Question

Reflection by thin layers. In Fig. 35-42, light is incident perpendicularly on a thin layer of material 2 that lies between (thicker) materials 1 and 3. (The rays are tilted only for clarity.) The waves of rays ${\mathbf{r}}_{\mathbf{1}}$andlocalid="1663664382127" ${\mathbf{r}}_{\mathbf{2}}$interfere, and here we consider the type of interference to be either maximum (max) or minimum (min). For this situation, each problem in Table 35- 2 refers to the indexes of refraction${\mathbf{n}}_{\mathbf{1}}$,${\mathbf{n}}_{\mathbf{2}}$, and${\mathbf{n}}_{\mathbf{3}}$, the type of interference, the thin-layer thickness$\mathit{L}$in nanometres, and the wavelength λ in nanometres of the light as measured in air. Where $\mathit{\lambda }$is missing, give the wavelength that is in the visible range. Where$\mathit{L}$is missing, give the second least thickness or the third least thickness as indicated.

Short answer

The 3rd least thickness of the thin layer is $273\mathrm{nm}$.

Step-by-step solution

Interference in thin films

Bright colours reflected from thin oil on water and soap bubbles are a consequence of light interference. Due to the constructive interference of light reflected from the front and back surfaces of the thin film, these bright colours can be seen. For a perpendicular incident beam, the maximum intensity of light from the thin film satisfies the condition:

$2\mathrm{L}=\left(\mathrm{m}+\frac{1}{2}\right)\frac{\mathrm{\lambda }}{{\mathrm{n}}_2}\mathrm{m}=0,1,2,\mathrm{...}$(Maxima—bright film in the air)

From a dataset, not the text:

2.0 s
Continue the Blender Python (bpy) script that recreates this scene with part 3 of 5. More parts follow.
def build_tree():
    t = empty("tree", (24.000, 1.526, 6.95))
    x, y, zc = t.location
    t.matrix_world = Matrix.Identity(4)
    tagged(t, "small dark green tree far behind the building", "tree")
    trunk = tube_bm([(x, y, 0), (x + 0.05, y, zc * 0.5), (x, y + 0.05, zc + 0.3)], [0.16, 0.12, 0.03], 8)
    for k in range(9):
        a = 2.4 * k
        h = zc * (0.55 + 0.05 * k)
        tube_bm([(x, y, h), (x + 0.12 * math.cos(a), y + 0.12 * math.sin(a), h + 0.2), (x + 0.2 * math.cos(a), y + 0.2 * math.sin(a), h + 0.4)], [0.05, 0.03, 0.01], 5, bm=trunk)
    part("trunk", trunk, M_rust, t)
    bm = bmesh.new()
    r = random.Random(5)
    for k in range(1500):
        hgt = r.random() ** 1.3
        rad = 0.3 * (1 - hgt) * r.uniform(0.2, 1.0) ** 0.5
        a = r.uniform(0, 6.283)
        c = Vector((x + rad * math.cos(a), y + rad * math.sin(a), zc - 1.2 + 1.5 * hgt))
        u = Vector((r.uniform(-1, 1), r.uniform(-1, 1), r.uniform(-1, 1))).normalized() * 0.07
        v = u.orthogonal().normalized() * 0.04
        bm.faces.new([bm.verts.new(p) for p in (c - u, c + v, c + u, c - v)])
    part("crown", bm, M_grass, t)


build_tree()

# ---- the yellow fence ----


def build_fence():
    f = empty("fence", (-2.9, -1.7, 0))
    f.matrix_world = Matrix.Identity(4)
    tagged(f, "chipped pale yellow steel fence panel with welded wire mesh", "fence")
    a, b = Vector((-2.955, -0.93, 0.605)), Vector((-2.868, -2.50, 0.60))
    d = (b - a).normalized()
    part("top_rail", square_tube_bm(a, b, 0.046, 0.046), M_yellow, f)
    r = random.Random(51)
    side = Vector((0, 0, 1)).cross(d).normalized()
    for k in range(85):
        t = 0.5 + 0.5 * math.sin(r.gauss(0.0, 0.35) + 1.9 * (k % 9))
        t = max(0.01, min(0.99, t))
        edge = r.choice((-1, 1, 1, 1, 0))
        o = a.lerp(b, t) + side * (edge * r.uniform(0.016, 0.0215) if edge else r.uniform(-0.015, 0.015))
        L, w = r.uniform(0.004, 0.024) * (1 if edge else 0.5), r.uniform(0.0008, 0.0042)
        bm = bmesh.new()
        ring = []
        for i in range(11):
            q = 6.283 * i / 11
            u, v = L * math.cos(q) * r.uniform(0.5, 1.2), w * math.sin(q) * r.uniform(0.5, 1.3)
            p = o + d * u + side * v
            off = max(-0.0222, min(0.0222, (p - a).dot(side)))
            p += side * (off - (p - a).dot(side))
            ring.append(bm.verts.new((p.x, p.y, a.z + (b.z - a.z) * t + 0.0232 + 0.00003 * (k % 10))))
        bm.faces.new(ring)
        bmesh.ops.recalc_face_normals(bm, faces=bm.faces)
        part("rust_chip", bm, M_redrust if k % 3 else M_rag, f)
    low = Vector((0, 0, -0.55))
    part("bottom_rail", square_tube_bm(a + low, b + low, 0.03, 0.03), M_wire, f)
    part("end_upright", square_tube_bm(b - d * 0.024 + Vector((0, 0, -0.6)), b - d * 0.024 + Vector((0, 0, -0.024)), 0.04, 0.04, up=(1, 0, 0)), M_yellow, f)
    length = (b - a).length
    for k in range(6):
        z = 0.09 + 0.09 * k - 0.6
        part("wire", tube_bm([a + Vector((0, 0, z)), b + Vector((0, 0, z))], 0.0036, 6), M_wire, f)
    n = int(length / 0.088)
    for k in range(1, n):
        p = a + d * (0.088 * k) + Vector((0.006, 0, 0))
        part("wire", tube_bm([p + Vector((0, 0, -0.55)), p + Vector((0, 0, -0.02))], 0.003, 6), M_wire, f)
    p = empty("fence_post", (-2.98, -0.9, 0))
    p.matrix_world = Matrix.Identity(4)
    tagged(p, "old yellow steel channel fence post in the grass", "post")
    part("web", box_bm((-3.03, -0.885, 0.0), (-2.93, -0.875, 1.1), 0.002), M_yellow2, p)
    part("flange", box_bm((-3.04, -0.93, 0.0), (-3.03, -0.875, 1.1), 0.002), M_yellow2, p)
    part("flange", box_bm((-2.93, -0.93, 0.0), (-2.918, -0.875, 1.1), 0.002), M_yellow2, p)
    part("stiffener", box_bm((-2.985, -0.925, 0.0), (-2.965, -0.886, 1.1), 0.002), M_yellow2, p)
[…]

$2\mathrm{L}=\mathrm{m}\frac{\mathrm{\lambda }}{{\mathrm{n}}_2}\mathrm{m}=1,2,3,\mathrm{..}$(Minima)

where $\mathrm{\lambda }$is the wavelength of the light in air,$L$ is its thickness, and$n_2$ is the film’s refractive index.

Determine the 3rd least thickness of the thin layer

Here, in this case, light travels in a medium with${\mathrm{n}}_1=1.32$ and incident on the thin layer whose refractive index is$n_2=1.75$ and the reflected light has$180°$ phase change as the light is reflected off the denser medium. And then, the refracted light gets reflected of the back surface${\mathrm{n}}_3=1.39$ while traveling through the film. This results in no phase change. The phase difference between$r_1$ and$r_2$ is $180°$. As a result, the condition for constructive interference or maximum intensity is

$2\mathrm{L}=\left(\mathrm{m}+\frac{1}{2}\right)\frac{\mathrm{\lambda }}{{\mathrm{n}}_2}$ (Constructive)

The 3^rd least ($m=2$) thickness of the thin layer is

$\begin{array}{c}\mathrm{L}=\left(2+\frac{1}{2}\right)\frac{382\mathrm{nm}}{2(1.75)}\\ =273\mathrm{nm}\end{array}$

Hence the 3rd least thickness of the thin layer is $273nm$.